▶ _SET PROBLEM_:
Retype word for word the first line of the listing and each line after it up to the line with "scene.render.fps = FPS", with the pictures taken out.

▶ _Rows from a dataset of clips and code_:
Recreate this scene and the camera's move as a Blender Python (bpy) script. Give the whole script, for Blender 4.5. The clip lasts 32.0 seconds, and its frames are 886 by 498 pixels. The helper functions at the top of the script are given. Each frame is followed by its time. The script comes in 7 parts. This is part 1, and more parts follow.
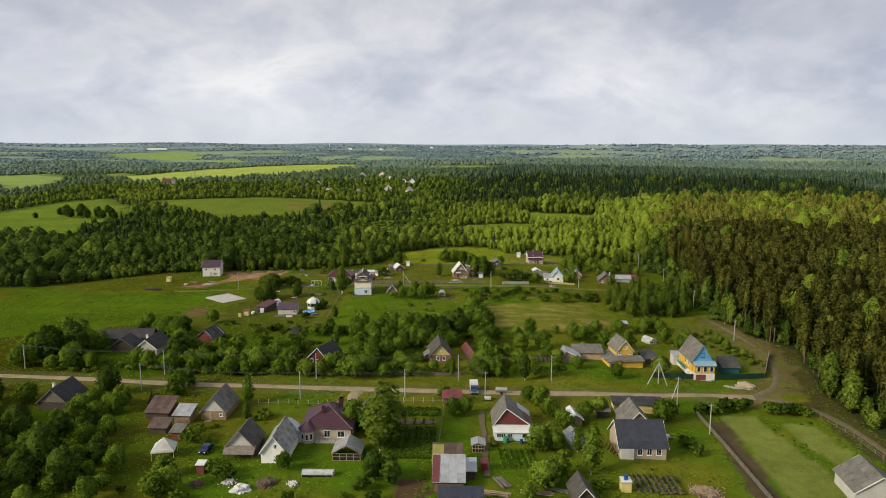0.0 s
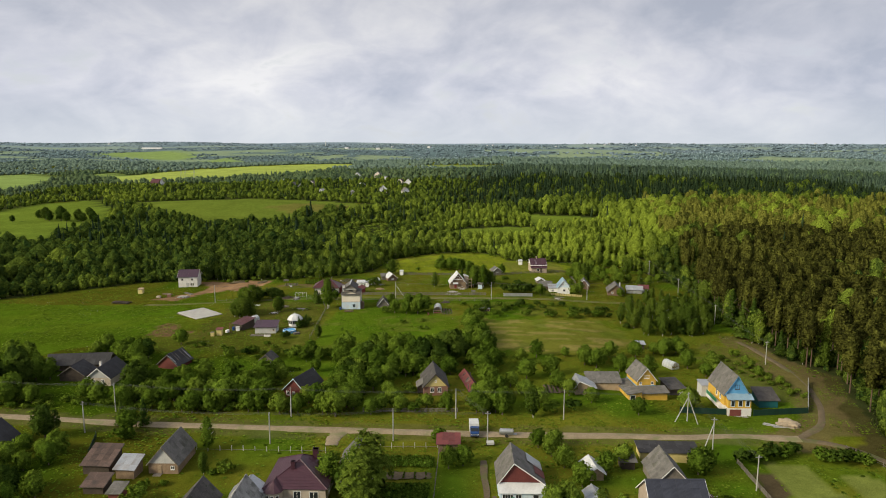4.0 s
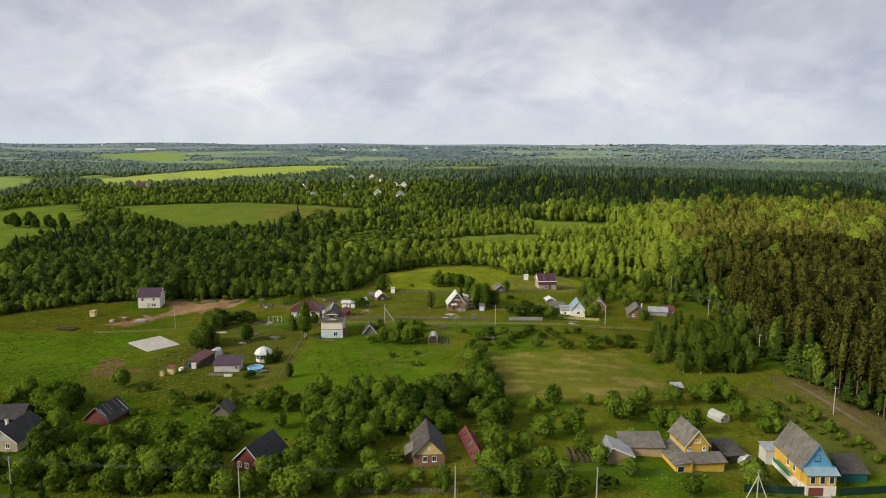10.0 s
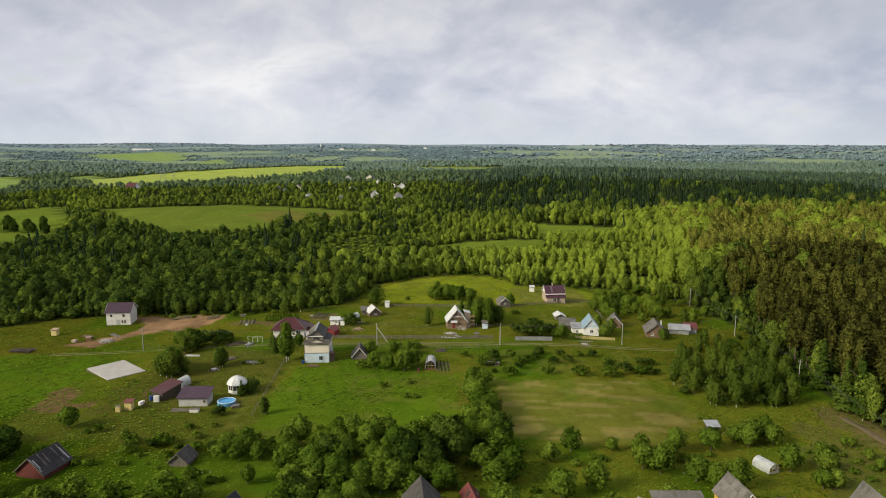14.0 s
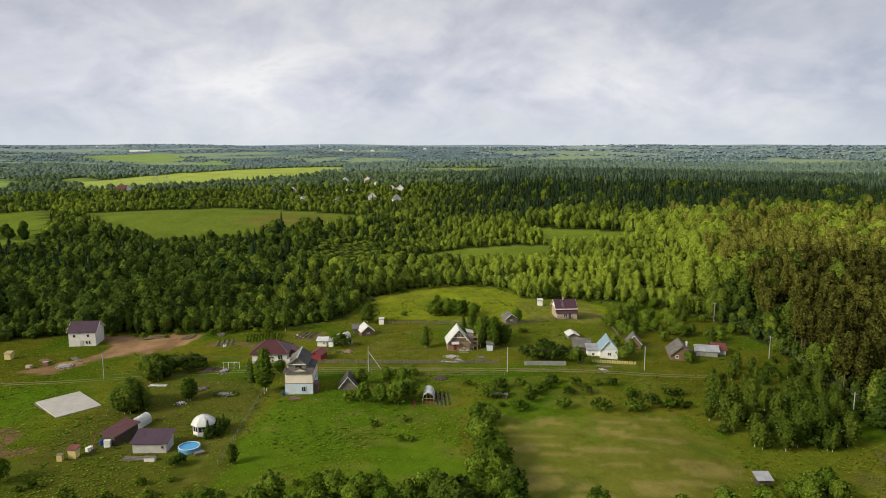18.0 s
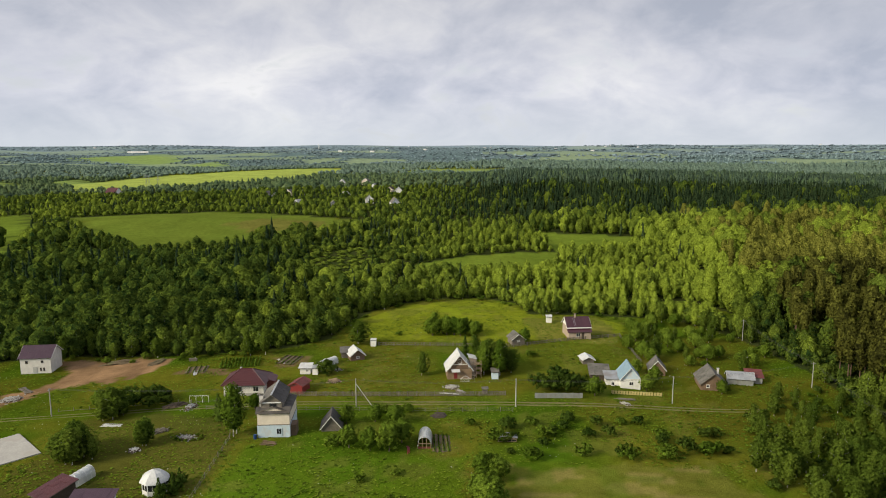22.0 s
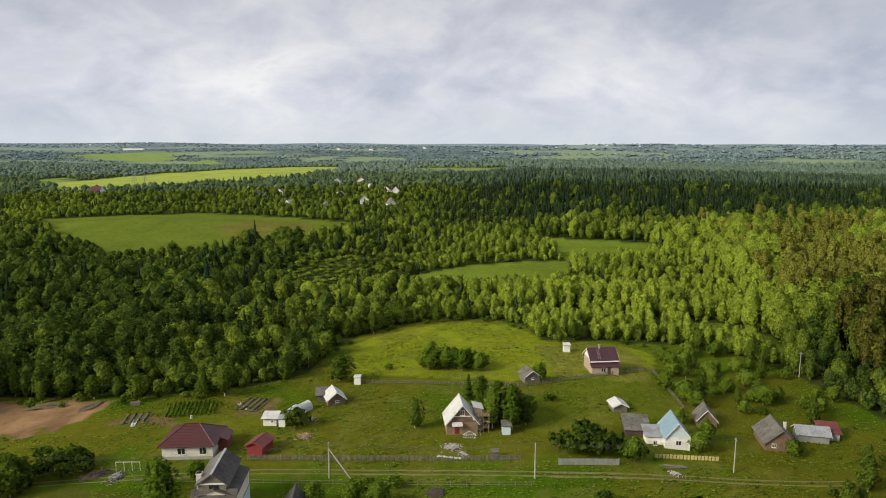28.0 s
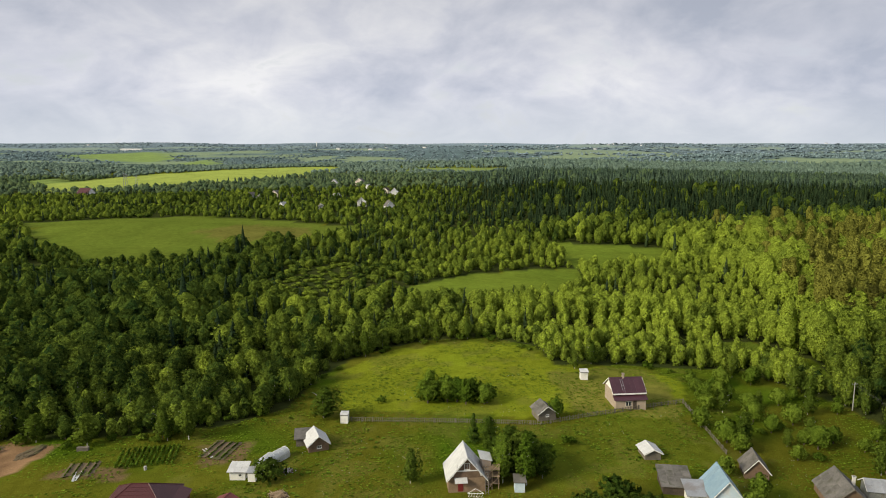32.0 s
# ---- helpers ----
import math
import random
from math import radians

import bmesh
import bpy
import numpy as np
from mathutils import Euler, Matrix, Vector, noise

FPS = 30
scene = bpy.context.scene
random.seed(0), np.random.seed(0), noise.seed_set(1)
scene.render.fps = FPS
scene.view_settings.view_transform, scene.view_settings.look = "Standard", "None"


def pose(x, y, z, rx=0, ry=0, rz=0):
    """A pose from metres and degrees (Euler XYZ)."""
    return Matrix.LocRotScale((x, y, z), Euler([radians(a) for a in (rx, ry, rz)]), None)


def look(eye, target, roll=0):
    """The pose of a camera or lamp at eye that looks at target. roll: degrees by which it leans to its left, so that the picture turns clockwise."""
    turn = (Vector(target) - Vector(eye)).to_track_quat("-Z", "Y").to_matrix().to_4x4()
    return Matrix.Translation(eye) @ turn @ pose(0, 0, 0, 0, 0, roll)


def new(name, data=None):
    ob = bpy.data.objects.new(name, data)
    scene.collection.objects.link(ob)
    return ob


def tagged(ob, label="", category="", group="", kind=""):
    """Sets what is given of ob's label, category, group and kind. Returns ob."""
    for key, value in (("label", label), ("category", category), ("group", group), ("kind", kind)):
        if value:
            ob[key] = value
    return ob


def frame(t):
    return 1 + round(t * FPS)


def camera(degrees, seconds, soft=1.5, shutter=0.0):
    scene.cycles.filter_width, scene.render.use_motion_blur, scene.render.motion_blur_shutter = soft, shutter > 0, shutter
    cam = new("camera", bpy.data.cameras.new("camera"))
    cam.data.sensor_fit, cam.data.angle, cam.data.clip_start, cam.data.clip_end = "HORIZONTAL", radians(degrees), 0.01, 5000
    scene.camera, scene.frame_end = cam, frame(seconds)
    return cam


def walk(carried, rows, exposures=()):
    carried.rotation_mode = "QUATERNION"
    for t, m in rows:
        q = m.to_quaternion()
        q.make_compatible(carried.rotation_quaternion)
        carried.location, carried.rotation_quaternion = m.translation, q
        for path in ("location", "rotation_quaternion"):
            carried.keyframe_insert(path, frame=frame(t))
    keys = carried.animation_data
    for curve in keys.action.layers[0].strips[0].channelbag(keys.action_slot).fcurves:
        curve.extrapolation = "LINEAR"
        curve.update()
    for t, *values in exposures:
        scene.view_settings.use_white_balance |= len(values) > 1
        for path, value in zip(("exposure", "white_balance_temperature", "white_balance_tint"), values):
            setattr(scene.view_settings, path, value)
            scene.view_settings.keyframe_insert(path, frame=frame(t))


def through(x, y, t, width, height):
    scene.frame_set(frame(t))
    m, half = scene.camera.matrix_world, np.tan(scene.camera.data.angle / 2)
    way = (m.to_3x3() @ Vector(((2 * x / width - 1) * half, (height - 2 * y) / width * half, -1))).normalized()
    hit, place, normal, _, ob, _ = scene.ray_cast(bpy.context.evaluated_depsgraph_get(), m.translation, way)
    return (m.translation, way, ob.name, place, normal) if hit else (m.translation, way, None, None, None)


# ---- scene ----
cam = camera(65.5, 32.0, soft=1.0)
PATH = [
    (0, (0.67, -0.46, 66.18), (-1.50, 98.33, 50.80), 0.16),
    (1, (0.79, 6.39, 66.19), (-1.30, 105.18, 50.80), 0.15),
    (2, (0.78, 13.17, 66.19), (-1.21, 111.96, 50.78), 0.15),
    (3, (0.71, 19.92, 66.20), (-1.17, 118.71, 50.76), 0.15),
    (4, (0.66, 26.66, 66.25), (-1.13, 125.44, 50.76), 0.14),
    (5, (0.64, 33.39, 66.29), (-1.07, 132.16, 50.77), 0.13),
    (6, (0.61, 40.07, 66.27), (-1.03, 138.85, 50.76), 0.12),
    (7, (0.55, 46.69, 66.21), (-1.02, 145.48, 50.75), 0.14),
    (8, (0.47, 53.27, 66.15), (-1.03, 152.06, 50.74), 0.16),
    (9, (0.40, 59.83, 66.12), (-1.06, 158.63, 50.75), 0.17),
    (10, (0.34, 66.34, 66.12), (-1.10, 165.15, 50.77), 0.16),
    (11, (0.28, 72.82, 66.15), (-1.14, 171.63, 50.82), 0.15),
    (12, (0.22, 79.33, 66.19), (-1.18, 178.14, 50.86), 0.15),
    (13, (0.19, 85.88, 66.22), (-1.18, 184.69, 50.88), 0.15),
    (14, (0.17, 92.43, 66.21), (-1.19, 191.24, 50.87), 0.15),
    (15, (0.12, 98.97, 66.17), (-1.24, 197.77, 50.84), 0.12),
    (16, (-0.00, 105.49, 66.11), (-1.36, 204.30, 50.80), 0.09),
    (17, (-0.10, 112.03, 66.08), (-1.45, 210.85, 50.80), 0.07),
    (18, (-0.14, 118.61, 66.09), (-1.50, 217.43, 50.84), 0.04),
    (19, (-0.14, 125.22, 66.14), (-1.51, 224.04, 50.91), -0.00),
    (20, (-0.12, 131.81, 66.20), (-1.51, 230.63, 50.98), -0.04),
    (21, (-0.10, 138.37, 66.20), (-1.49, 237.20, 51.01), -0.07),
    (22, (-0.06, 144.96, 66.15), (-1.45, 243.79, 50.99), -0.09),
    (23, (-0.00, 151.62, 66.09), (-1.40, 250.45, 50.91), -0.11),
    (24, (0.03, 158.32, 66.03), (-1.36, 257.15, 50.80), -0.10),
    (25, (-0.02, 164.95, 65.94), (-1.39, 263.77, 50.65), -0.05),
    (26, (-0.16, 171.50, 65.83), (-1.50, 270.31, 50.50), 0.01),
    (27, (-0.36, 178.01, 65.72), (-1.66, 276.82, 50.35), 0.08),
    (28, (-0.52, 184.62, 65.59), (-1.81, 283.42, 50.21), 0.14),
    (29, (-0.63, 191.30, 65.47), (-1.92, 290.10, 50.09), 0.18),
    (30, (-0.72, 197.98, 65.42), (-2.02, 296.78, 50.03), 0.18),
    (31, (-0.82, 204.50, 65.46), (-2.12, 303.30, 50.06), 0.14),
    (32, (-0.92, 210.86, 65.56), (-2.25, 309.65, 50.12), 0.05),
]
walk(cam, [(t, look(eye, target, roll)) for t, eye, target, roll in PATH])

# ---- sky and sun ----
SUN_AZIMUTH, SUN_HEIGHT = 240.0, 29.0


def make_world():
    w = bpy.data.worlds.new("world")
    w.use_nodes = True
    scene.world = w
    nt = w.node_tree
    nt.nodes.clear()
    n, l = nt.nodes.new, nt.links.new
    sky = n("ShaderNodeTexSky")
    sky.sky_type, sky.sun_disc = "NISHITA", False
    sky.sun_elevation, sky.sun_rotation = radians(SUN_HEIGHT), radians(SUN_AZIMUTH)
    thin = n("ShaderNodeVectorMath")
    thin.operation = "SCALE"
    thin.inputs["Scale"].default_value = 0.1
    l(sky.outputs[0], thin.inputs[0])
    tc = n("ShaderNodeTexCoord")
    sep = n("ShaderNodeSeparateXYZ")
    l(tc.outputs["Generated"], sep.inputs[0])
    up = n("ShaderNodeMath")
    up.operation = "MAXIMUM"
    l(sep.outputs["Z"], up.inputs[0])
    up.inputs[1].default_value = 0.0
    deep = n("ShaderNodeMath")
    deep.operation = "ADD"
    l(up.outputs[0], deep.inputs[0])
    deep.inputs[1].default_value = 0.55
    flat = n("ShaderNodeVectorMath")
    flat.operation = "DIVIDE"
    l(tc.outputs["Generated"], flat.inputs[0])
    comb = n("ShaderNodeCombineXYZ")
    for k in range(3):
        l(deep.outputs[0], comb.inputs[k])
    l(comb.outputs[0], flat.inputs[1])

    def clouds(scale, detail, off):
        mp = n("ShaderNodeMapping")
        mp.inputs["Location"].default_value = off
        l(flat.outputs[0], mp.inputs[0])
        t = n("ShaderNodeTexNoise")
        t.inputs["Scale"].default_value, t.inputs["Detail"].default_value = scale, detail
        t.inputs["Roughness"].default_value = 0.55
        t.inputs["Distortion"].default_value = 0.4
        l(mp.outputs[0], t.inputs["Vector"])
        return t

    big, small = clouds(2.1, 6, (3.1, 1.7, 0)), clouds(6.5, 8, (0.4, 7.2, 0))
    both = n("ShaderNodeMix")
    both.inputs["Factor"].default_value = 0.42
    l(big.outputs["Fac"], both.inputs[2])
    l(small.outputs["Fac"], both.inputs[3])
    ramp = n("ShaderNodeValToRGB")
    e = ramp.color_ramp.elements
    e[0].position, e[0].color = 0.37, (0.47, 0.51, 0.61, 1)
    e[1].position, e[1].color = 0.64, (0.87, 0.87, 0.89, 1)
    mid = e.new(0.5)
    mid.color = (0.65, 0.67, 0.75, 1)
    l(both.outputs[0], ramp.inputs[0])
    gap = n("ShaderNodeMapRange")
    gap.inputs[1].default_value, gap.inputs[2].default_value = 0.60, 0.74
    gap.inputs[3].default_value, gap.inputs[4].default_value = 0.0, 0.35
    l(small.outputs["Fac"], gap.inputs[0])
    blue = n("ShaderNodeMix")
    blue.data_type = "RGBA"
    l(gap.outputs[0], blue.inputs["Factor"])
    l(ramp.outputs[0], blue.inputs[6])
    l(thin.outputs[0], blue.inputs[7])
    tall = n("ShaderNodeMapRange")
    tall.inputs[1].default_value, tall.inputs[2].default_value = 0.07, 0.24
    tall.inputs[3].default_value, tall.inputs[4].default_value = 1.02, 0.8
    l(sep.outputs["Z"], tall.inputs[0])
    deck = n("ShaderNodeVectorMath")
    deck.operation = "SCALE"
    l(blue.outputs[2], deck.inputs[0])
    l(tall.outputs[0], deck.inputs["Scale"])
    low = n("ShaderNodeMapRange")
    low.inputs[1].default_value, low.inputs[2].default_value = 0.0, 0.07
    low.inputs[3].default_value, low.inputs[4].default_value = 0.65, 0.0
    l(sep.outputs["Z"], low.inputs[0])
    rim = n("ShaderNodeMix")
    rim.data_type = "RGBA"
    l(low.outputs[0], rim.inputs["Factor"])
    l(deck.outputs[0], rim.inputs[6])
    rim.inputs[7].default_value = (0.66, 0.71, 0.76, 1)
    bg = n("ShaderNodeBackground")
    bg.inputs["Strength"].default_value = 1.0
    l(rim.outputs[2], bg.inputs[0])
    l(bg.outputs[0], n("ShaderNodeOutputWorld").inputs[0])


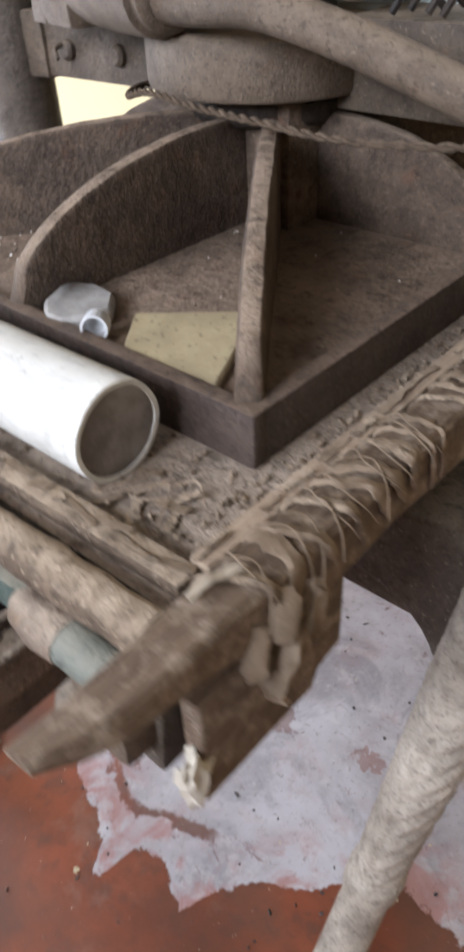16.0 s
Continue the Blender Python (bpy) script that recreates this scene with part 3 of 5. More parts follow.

▶ _PROBLEM SOLUTION_:
Recreate this scene and the camera's move as a Blender Python (bpy) script. Give the whole script, for Blender 4.5. The clip lasts 32.0 seconds, and its frames are 886 by 498 pixels. The helper functions at the top of the script are given. Each frame is followed by its time. The script comes in 7 parts. This is part 1, and more parts follow.
0.0 s
4.0 s
10.0 s
14.0 s
18.0 s
22.0 s
28.0 s
32.0 s
# ---- helpers ----
import math
import random
from math import radians

import bmesh
import bpy
import numpy as np
from mathutils import Euler, Matrix, Vector, noise

FPS = 30
scene = bpy.context.scene
random.seed(0), np.random.seed(0), noise.seed_set(1)
scene.render.fps = FPS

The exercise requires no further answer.